-- TASK BRIEF --
Only the lines from the one containing "keys = carried.animation_data" down to the one containing "for t, *values", inclusive, are to be quoted exactly.

-- INFORMATION SHOWN --
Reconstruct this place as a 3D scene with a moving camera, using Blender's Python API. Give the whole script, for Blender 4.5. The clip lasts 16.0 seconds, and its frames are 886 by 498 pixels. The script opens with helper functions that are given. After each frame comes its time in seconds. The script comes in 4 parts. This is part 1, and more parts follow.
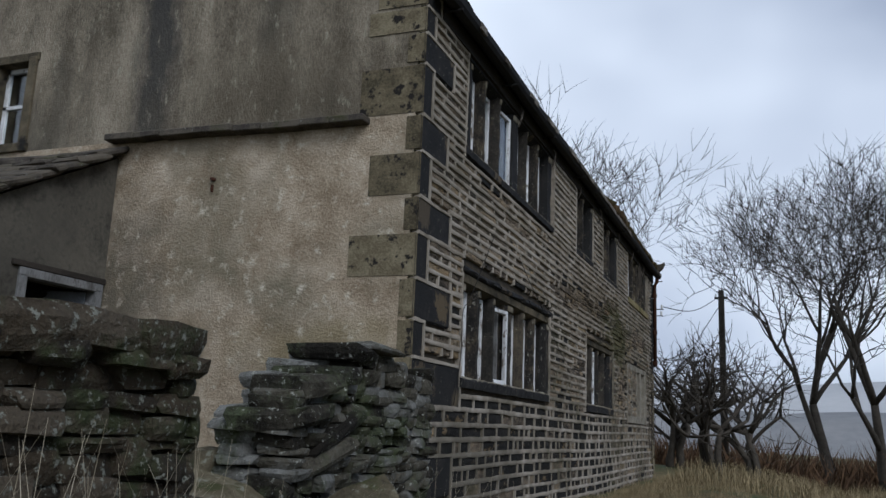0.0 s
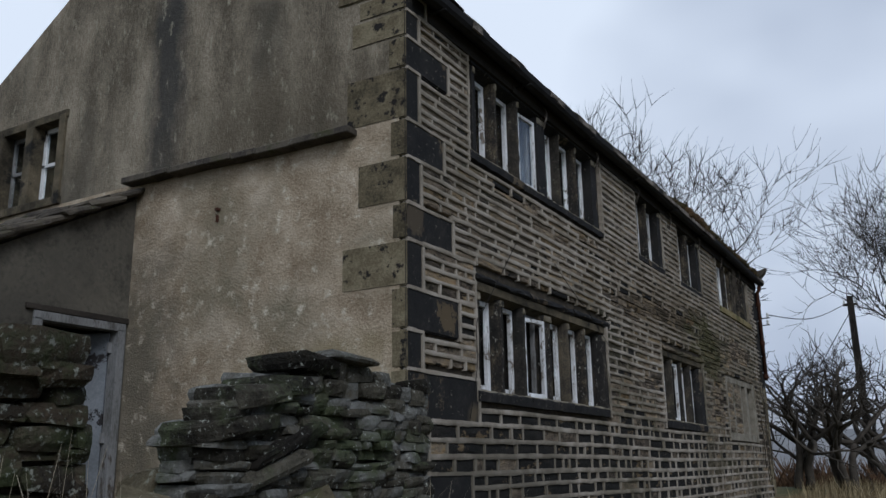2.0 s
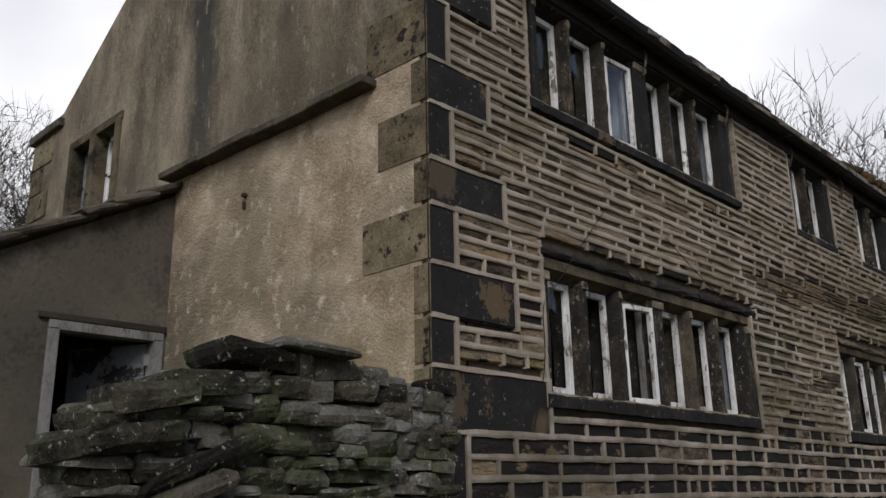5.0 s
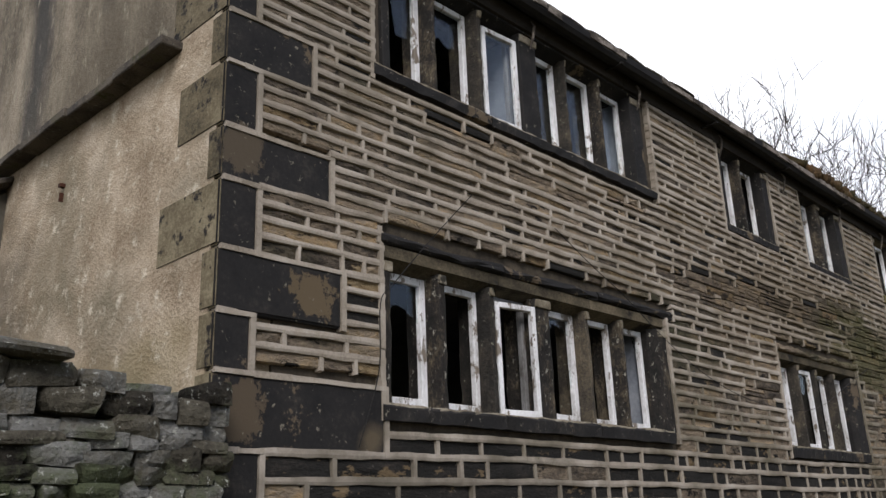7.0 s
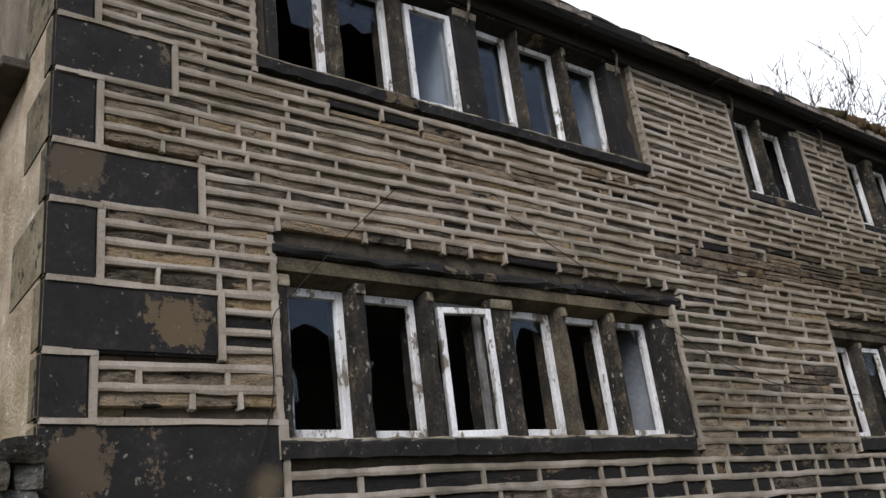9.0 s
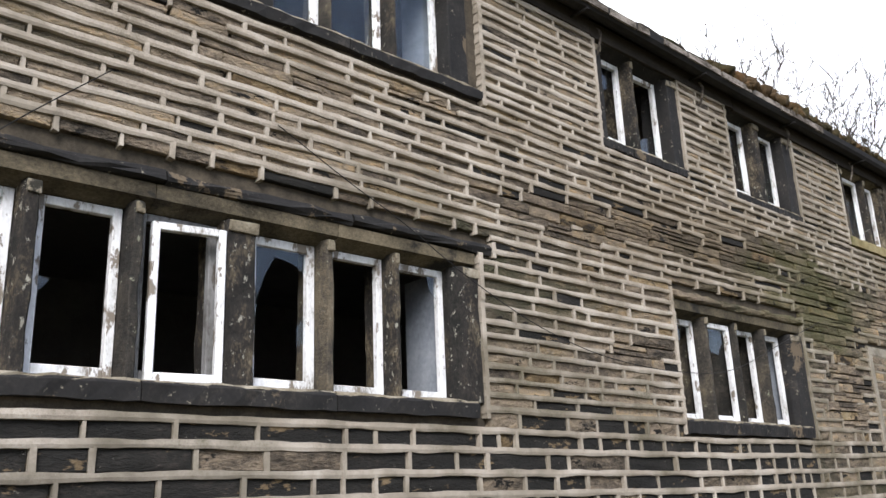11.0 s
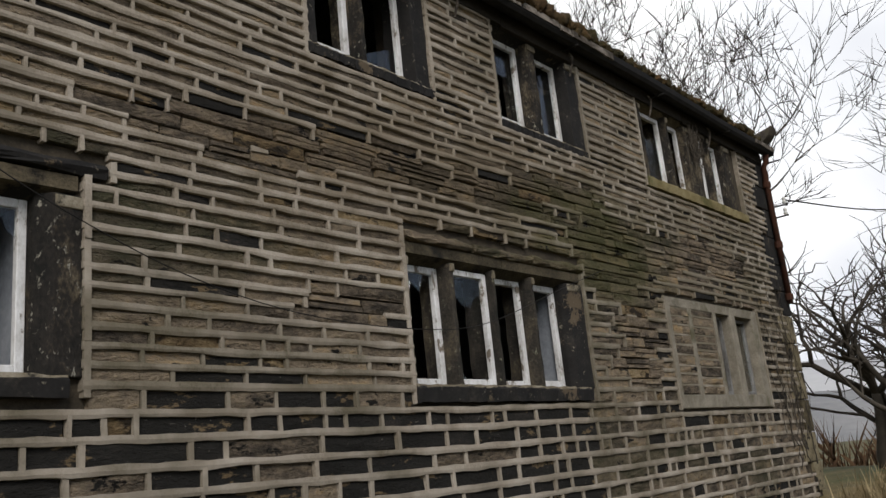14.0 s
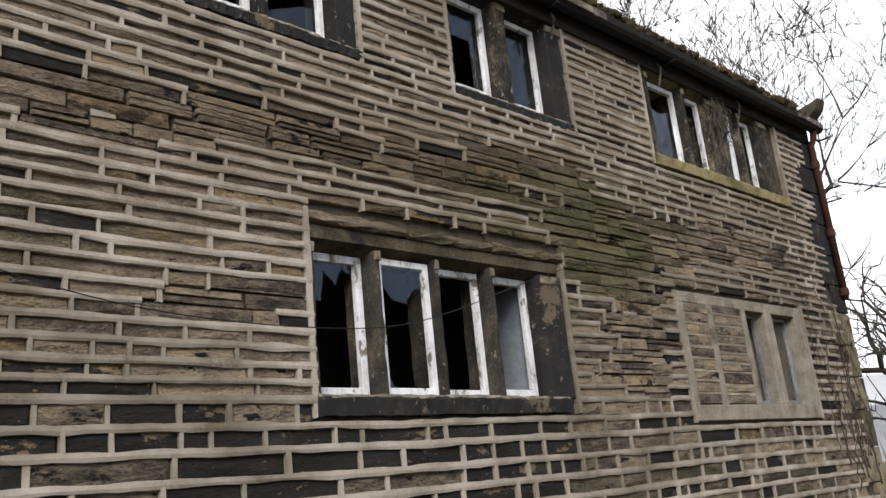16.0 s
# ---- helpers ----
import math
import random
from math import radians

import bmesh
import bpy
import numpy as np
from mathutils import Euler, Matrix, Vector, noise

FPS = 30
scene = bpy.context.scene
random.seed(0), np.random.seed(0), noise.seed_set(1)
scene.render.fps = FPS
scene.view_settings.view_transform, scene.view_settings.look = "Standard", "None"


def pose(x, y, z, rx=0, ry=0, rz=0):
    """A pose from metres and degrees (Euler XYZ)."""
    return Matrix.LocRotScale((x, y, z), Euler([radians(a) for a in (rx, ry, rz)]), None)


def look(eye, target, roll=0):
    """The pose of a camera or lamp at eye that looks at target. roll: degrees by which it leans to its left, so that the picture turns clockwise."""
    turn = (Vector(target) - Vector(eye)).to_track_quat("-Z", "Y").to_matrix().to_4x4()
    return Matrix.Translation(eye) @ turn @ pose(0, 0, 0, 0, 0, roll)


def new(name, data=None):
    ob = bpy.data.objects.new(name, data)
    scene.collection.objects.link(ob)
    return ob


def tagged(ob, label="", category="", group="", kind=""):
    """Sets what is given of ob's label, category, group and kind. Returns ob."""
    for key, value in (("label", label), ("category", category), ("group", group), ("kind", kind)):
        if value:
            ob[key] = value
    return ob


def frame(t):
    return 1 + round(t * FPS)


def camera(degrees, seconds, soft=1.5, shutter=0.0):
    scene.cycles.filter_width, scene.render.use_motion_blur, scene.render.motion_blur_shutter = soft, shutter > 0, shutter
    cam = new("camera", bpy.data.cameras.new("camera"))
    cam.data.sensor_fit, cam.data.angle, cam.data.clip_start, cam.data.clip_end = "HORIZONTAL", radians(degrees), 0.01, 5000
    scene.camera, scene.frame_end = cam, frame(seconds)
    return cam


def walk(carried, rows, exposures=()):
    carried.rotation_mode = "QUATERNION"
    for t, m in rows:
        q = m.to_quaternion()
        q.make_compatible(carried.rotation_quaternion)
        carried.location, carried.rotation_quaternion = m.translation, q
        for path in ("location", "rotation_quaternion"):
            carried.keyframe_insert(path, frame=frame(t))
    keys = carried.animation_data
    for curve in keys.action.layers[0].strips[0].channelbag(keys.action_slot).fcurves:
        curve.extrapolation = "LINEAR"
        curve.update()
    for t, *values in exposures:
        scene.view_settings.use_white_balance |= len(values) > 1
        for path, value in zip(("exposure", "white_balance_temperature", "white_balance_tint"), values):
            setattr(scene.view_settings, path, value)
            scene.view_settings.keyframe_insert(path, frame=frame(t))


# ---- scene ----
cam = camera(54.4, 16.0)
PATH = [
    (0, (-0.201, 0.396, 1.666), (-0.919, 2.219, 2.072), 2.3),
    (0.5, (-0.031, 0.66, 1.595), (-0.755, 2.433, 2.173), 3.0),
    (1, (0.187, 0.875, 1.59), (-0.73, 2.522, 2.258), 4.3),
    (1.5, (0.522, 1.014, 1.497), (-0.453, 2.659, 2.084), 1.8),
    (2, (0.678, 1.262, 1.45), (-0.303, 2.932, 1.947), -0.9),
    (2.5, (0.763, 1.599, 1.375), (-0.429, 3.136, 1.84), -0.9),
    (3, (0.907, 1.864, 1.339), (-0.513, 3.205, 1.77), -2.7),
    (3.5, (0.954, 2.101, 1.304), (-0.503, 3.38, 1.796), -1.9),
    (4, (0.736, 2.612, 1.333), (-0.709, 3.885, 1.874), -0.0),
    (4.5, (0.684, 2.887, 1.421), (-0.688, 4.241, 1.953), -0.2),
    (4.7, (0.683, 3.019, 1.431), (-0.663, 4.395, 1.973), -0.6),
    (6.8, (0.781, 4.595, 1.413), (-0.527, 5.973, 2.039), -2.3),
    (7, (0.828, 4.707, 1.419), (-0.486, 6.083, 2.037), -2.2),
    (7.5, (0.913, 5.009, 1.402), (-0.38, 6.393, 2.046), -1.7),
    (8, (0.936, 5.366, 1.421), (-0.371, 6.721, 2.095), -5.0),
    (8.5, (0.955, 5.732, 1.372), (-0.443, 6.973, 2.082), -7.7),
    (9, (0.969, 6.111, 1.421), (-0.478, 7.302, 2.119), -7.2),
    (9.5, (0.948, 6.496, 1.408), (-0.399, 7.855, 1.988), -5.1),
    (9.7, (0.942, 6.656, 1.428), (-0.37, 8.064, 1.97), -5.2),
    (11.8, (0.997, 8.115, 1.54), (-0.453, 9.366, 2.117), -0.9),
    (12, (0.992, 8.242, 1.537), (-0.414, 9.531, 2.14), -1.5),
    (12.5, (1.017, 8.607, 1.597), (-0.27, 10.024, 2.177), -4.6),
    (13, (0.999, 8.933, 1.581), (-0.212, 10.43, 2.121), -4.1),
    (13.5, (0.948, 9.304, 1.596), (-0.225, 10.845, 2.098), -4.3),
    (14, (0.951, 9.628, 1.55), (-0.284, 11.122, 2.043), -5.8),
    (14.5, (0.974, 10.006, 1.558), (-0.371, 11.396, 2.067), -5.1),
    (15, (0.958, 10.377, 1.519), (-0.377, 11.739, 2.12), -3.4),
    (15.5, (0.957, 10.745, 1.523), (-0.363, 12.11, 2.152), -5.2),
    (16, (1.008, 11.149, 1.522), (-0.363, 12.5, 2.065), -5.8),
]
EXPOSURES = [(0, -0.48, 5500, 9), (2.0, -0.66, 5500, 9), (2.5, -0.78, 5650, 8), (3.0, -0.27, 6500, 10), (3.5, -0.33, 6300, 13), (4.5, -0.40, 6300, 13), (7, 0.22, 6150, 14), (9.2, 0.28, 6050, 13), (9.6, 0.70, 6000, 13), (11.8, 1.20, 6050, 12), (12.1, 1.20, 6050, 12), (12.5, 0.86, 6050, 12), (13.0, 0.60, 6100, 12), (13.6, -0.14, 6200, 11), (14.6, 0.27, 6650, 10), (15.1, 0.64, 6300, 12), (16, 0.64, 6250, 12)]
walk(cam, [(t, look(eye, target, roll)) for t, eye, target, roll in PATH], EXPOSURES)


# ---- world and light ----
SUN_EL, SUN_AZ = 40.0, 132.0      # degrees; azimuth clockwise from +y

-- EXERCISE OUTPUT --
    keys = carried.animation_data
    for curve in keys.action.layers[0].strips[0].channelbag(keys.action_slot).fcurves:
        curve.extrapolation = "LINEAR"
        curve.update()
    for t, *values in exposures:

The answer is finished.